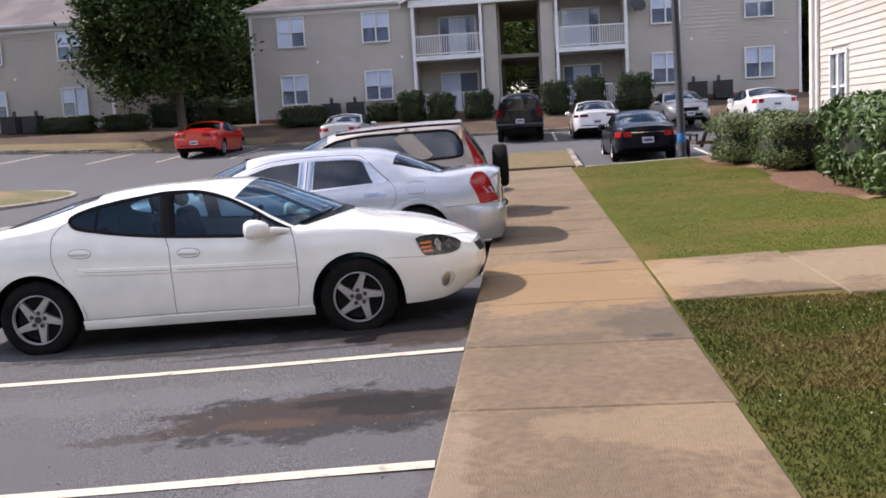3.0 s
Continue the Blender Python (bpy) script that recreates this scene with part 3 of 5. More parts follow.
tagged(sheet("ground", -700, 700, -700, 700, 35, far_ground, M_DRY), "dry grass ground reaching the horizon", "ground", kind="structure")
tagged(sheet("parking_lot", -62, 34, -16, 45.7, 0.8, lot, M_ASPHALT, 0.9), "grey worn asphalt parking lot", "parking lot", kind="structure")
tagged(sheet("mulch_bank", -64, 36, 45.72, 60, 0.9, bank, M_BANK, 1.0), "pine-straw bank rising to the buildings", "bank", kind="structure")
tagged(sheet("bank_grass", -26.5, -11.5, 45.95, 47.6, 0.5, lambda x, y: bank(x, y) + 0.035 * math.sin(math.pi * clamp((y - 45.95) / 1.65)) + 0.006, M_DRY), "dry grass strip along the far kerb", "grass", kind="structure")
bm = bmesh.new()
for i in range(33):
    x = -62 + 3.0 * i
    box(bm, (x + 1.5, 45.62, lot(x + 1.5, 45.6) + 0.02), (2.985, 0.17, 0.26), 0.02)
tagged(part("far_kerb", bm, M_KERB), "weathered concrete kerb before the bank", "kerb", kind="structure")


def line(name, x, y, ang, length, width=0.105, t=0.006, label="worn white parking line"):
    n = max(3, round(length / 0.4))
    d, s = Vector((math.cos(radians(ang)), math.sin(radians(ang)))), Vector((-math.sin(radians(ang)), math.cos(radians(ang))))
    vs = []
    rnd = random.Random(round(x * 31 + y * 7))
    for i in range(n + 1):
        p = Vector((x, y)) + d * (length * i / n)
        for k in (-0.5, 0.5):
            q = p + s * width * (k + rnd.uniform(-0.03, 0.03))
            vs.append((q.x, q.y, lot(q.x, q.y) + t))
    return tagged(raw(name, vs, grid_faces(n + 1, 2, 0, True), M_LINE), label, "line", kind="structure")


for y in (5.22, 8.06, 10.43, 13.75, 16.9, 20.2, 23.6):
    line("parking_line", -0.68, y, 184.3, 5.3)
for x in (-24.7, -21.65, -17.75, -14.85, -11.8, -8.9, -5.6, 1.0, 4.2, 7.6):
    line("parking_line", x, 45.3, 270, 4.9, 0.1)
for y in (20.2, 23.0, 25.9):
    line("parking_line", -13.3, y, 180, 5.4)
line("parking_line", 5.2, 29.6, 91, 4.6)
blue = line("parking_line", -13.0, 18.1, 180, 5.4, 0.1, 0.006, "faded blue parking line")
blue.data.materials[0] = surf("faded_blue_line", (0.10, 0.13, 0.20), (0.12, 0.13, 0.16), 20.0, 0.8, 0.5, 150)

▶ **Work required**
The data above needs to be retyped exactly, with the images left out.

▶ **Exercise answer**
3.0 s
Continue the Blender Python (bpy) script that recreates this scene with part 3 of 5. More parts follow.
tagged(sheet("ground", -700, 700, -700, 700, 35, far_ground, M_DRY), "dry grass ground reaching the horizon", "ground", kind="structure")
tagged(sheet("parking_lot", -62, 34, -16, 45.7, 0.8, lot, M_ASPHALT, 0.9), "grey worn asphalt parking lot", "parking lot", kind="structure")
tagged(sheet("mulch_bank", -64, 36, 45.72, 60, 0.9, bank, M_BANK, 1.0), "pine-straw bank rising to the buildings", "bank", kind="structure")
tagged(sheet("bank_grass", -26.5, -11.5, 45.95, 47.6, 0.5, lambda x, y: bank(x, y) + 0.035 * math.sin(math.pi * clamp((y - 45.95) / 1.65)) + 0.006, M_DRY), "dry grass strip along the far kerb", "grass", kind="structure")
bm = bmesh.new()
for i in range(33):
    x = -62 + 3.0 * i
    box(bm, (x + 1.5, 45.62, lot(x + 1.5, 45.6) + 0.02), (2.985, 0.17, 0.26), 0.02)
tagged(part("far_kerb", bm, M_KERB), "weathered concrete kerb before the bank", "kerb", kind="structure")


def line(name, x, y, ang, length, width=0.105, t=0.006, label="worn white parking line"):
    n = max(3, round(length / 0.4))
    d, s = Vector((math.cos(radians(ang)), math.sin(radians(ang)))), Vector((-math.sin(radians(ang)), math.cos(radians(ang))))
    vs = []
    rnd = random.Random(round(x * 31 + y * 7))
    for i in range(n + 1):
        p = Vector((x, y)) + d * (length * i / n)
        for k in (-0.5, 0.5):
            q = p + s * width * (k + rnd.uniform(-0.03, 0.03))
            vs.append((q.x, q.y, lot(q.x, q.y) + t))
    return tagged(raw(name, vs, grid_faces(n + 1, 2, 0, True), M_LINE), label, "line", kind="structure")


for y in (5.22, 8.06, 10.43, 13.75, 16.9, 20.2, 23.6):
    line("parking_line", -0.68, y, 184.3, 5.3)
for x in (-24.7, -21.65, -17.75, -14.85, -11.8, -8.9, -5.6, 1.0, 4.2, 7.6):
    line("parking_line", x, 45.3, 270, 4.9, 0.1)
for y in (20.2, 23.0, 25.9):
    line("parking_line", -13.3, y, 180, 5.4)
line("parking_line", 5.2, 29.6, 91, 4.6)
blue = line("parking_line", -13.0, 18.1, 180, 5.4, 0.1, 0.006, "faded blue parking line")
blue.data.materials[0] = surf("faded_blue_line", (0.10, 0.13, 0.20), (0.12, 0.13, 0.16), 20.0, 0.8, 0.5, 150)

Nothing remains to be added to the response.